The Federal Reserve objected to Bank of America Corp's plans to boost the dividend and told the bank to revise its proposal, sending its shares down 2.7 percent in morning trading. BofA had hoped to be in a second wave of banks raising dividends in the second half of this year. Unlike some of its major rivals, BofA is still struggling to be consistently profitable and, by some measures, has less capital than many of its competitors.
The largest US bank by assets said it intends to submit a revised proposal to the Fed and still hopes to increase its dividend in the second half of the year. The news, disclosed by BofA in a regulatory filing on Wednesday, highlights the split between the largest US banks. While some are aggressively boosting dividends, others are still recovering from the financial crisis. "This is a definite black mark for Bank of America and (Chief Executive) Brian Moynihan," said Matt McCormick, portfolio manager at Cincinnati-based Bahl & Gaynor Investment Counsel Inc. "There's still some weakness in the banks," he said.

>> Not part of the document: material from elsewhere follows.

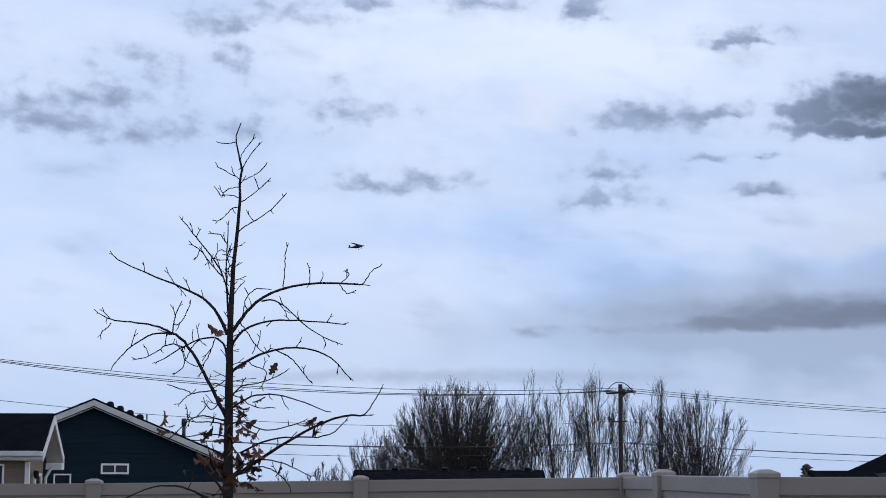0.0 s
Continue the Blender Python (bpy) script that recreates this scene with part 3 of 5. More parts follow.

The Fed had no immediate comment. On Friday, the Fed approved dividend increases for a group of banks after conducting a second round of stress tests on the 19 largest US banks. Banks slashed their dividends during the financial crisis, seeking to conserve cash. BofA cut its quarterly payout twice in 2008, from 64 cents per share down to 1 cent.
Analysts said BofA's capital position, and fears that it may have to repurchase billions in mortgages, are forcing a cautious regulatory approach. BofA reported a net loss of $2.2 billion for 2010, despite showing improvements in problem loans and loan losses. It posted losses in the third and fourth quarters and has projected lower revenue due to new industry regulations.

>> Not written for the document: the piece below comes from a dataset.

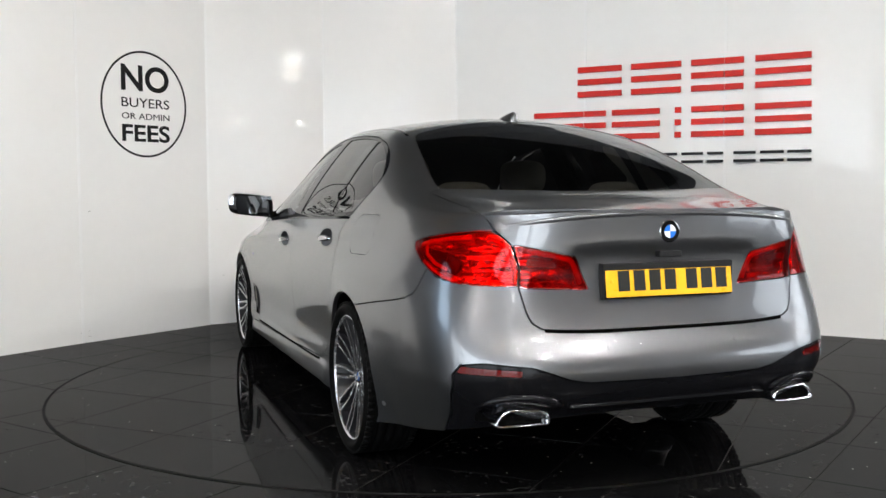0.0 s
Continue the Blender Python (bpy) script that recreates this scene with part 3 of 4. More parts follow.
M_REDLENS_DEEP = glass_mat("deep_red_glass", (0.72, 0.018, 0.009), 1.33)
M_RIBBED = ribbed_mat()
M_REDDARK = mat("deep_red_lens", (0.075, 0.0015, 0.0015), 0.07, 0, 0.2, coat=0.35, noise_scale=7, noise_amt=0.2)
M_REDGLOW = mat("bright_red_light_guide", (0.80, 0.10, 0.06), 0.15, 0, 0.2, coat=0.35, noise_scale=9, noise_amt=0.1)
M_SMOKE = mat("pinkish_clear_lens", (0.30, 0.10, 0.09), 0.12, 0.3, coat=1.0, noise_scale=40, noise_amt=0.3)
M_YELLOW = mat("yellow_plate", (0.82, 0.42, 0.014), 0.3, noise_scale=6, noise_amt=0.05, rough_amt=0.05)
M_INK = mat("black_ink", (0.008, 0.008, 0.008), 0.4, noise_scale=20, noise_amt=0.2)
M_WHITE_ENAMEL = mat("white_enamel", (0.8, 0.8, 0.8), 0.15, coat=0.8, noise_scale=20, noise_amt=0.03)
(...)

In the 2010 fourth quarter, it recorded a charge of $4.1 billion related to the settlement of mortgage repurchases with government-owned mortgage finance companies Fannie Mae and Freddie Mac. The charge was paired with a $2 billion writedown in the value of its home loans business. That followed a $10 billion third-quarter writedown in the value of its card business after new regulations curbed certain kinds of fees charged to customers.

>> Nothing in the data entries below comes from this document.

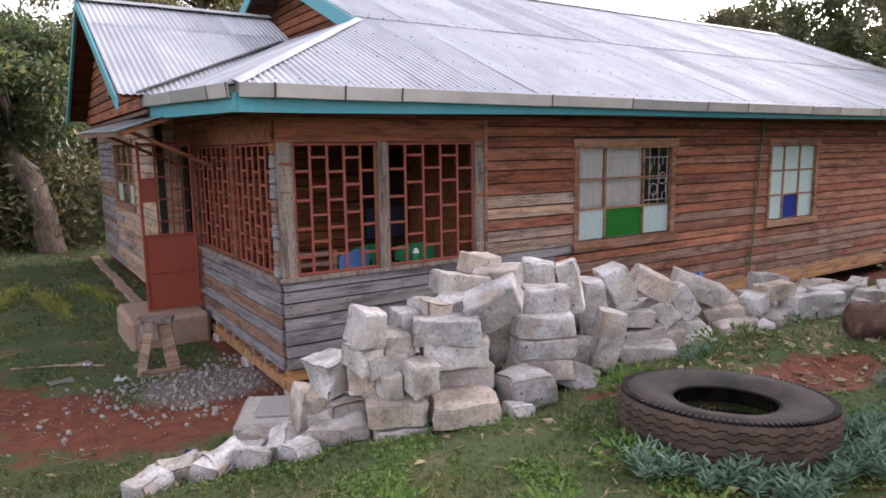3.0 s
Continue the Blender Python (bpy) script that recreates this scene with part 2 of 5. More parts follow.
turf = mix(nt, 1.0, turf, ramp(nt, grain(nt, gv, 70.0, 4.0, 0.75), [(0.3, (0.25, 0.27, 0.22)), (0.5, (0.9, 0.9, 0.88)), (0.7, (1.8, 1.7, 1.6))]), "MULTIPLY")
edge = calc(nt, "ADD", soil_attr.outputs["Fac"], calc(nt, "MULTIPLY", calc(nt, "SUBTRACT", grain(nt, gv, 5.0, 6.0, 0.7), 0.5), 1.7))
bare = ramp(nt, edge, [(0.42, (0, 0, 0)), (0.62, (1, 1, 1))])
col = mix(nt, bare, turf, earth)
gedge = calc(nt, "ADD", dry_attr.outputs["Fac"], calc(nt, "MULTIPLY", calc(nt, "SUBTRACT", grain(nt, gv, 9.0, 6.0, 0.7), 0.5), 0.9))
grit = ramp(nt, grain(nt, gv, 60.0, 3.0), [(0.35, (0.09, 0.065, 0.055)), (0.65, (0.34, 0.31, 0.30))])
col = mix(nt, ramp(nt, gedge, [(0.5, (0, 0, 0)), (0.8, (0.75, 0.75, 0.75))]), col, grit)
nt.links.new(col, bsdf.inputs["Base Color"])
relief(nt, bsdf, calc(nt, "ADD", grain(nt, gv, 45.0, 6.0, 0.75), calc(nt, "MULTIPLY", e1, 1.0)), 0.6, 0.022)

# tyre rubber, dusty brown on the tread
TYRE, nt, bsdf = shader("worn tyre rubber", 0.72)
tv = place(nt)
dust = ramp(nt, grain(nt, tv, 6.0, 5.0), [(0.42, (0.007, 0.0065, 0.007)), (0.72, (0.045, 0.029, 0.022))])
bsdf.inputs['Specular IOR Level'].default_value = 0.15
nt.links.new(dust, bsdf.inputs["Base Color"])
relief(nt, bsdf, grain(nt, tv, 40.0, 4.0), 0.3, 0.004)
TREAD, nt, bsdf = shader("dusty tyre tread", 0.9)
tv = place(nt)
dust = ramp(nt, grain(nt, tv, 7.0, 5.0), [(0.35, (0.040, 0.026, 0.019)), (0.7, (0.120, 0.078, 0.054))])
nt.links.new(dust, bsdf.inputs["Base Color"])
relief(nt, bsdf, grain(nt, tv, 50.0, 4.0), 0.3, 0.004)


def leaf(name, stops, rough=0.5, through=0.3, dry=None):
    """Leaves: colour by chance from leaf to leaf, light passing through; dry is the colour of parched patches."""
    mat, nt, bsdf = shader(name, rough)
    col = ramp(nt, island(nt), stops)
    if dry:
        parched = ramp(nt, grain(nt, place(nt, world_space=True), 1.1, 5.0, 0.68), [(0.44, (0, 0, 0)), (0.64, (0.8, 0.8, 0.8))])
        col = mix(nt, parched, col, dry)
    col = mix(nt, 1.0, col, ramp(nt, grain(nt, place(nt, world_space=True), 0.9, 3.0), [(0.3, (0.62, 0.66, 0.6)), (0.7, (1.3, 1.25, 1.15))]), "MULTIPLY")
    nt.links.new(col, bsdf.inputs["Base Color"])
    tr, mx = nt.nodes.new("ShaderNodeBsdfTranslucent"), nt.nodes.new("ShaderNodeMixShader")
    nt.links.new(col, tr.inputs["Color"])
    mx.inputs[0].default_value = through
    nt.links.new(bsdf.outputs[0], mx.inputs[1])
    nt.links.new(tr.outputs[0], mx.inputs[2])
    nt.links.new(mx.outputs[0], nt.nodes["Material Output"].inputs["Surface"])
    return mat


LEAF_DARK = leaf("dark broad leaves", [(0.0, (0.050, 0.085, 0.040)), (0.55, (0.105, 0.150, 0.070)), (0.85, (0.19, 0.215, 0.090)), (1.0, (0.30, 0.24, 0.085))], 0.38, 0.35)
LEAF_GLOSSY = leaf("large glossy leaves", [(0.0, (0.040, 0.080, 0.042)), (0.7, (0.085, 0.140, 0.068)), (0.96, (0.17, 0.20, 0.07)), (1.0, (0.26, 0.15, 0.05))], 0.28, 0.4)
LEAF_YELLOW = leaf("yellow-green leaves", [(0.0, (0.15, 0.165, 0.045)), (0.5, (0.29, 0.27, 0.065)), (1.0, (0.48, 0.38, 0.09))], 0.5, 0.4)
LEAF_OLIVE = leaf("olive leaves", [(0.0, (0.085, 0.098, 0.052)), (0.6, (0.145, 0.155, 0.08)), (1.0, (0.25, 0.20, 0.10))], 0.5, 0.4)
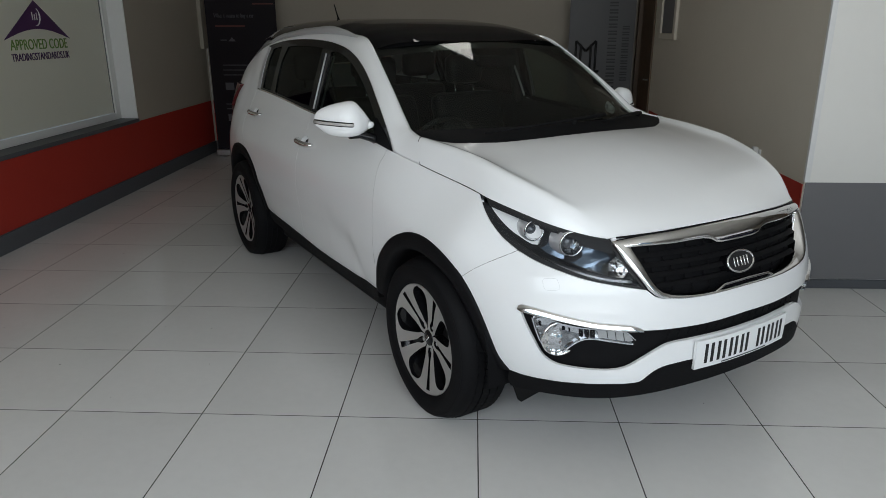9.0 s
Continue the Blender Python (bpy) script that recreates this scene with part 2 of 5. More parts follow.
def curve_pts(points, n=8):
    """Smooth curve through points (any dimension), n steps a span."""
    P = np.array(points, float)
    d = np.concatenate([[0], np.cumsum(np.sqrt(np.linalg.norm(np.diff(P, axis=0), axis=1)) + 1e-9)])
    m = np.gradient(P, d, axis=0) if len(P) > 2 else np.array([(P[1] - P[0]) / d[1]] * 2)
    out = []
    for i in range(len(P) - 1):
        h = d[i + 1] - d[i]
        for s in np.arange(n) / n:
            out.append((2 * s**3 - 3 * s**2 + 1) * P[i] + (s**3 - 2 * s**2 + s) * h * m[i] + (3 * s**2 - 2 * s**3) * P[i + 1] + (s**3 - s**2) * h * m[i + 1])
    out.append(P[-1])
    return np.array(out)


def lettering(name, body, size, m, mat, parent=None, label="", width=None, depth=0.002):
    """Words cut from vinyl: a text turned into a mesh, centred, lying in the pose m."""
    cu = bpy.data.curves.new(name, 'FONT')
    cu.body, cu.size, cu.extrude, cu.align_x = body, size, depth, 'CENTER'
    tmp = bpy.data.objects.new(name, cu)
    scene.collection.objects.link(tmp)
    dg = bpy.context.evaluated_depsgraph_get()
    me = bpy.data.meshes.new_from_object(tmp.evaluated_get(dg))
    bpy.data.objects.remove(tmp)
    me.materials.clear()
    me.materials.append(mat)
    ob = new(name, me)
    xs = [v.co.x for v in me.vertices]
    k = width / (max(xs) - min(xs)) if width else 1
    ob.parent = parent
    ob.matrix_basis = m @ Matrix.Diagonal((k, 1, 1, 1))
    if label:
        ob["label"] = label
    return ob

# ---- the showroom ----
XL, XR, YB, YF, XE, ZC = -3.50, 2.008, 6.60, -3.60, 8.40, 3.00
T = 0.60

floor = structure("floor", box_bm(XL - 0.3, XE + 0.3, YF - 0.3, YB + 0.3, -0.15, -0.0003), GROUT, "grey floor bed with dark grout lines between tiles", "floor")
structure("ceiling", box_bm(XL - 0.3, XE + 0.3, YF - 0.3, YB + 0.3, ZC, ZC + 0.2), CEILING, "plain grey showroom ceiling", "ceiling")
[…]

BofA has projected it could repurchase as much as $10 billion in mortgages from private investors over time, though some outside estimates suggest the total could be much higher. In January, the bank agreed to pay Fannie Mae and Freddie Mac $2.8 billion to settle mortgage repurchase claims. The two companies received about 40 cents on the dollar for $6.8 billion in original repurchase claims, analysts said at the time. Moynihan said at the company's investor day in March that increasing the dividend - and returning excess capital to shareholders - was a top priority.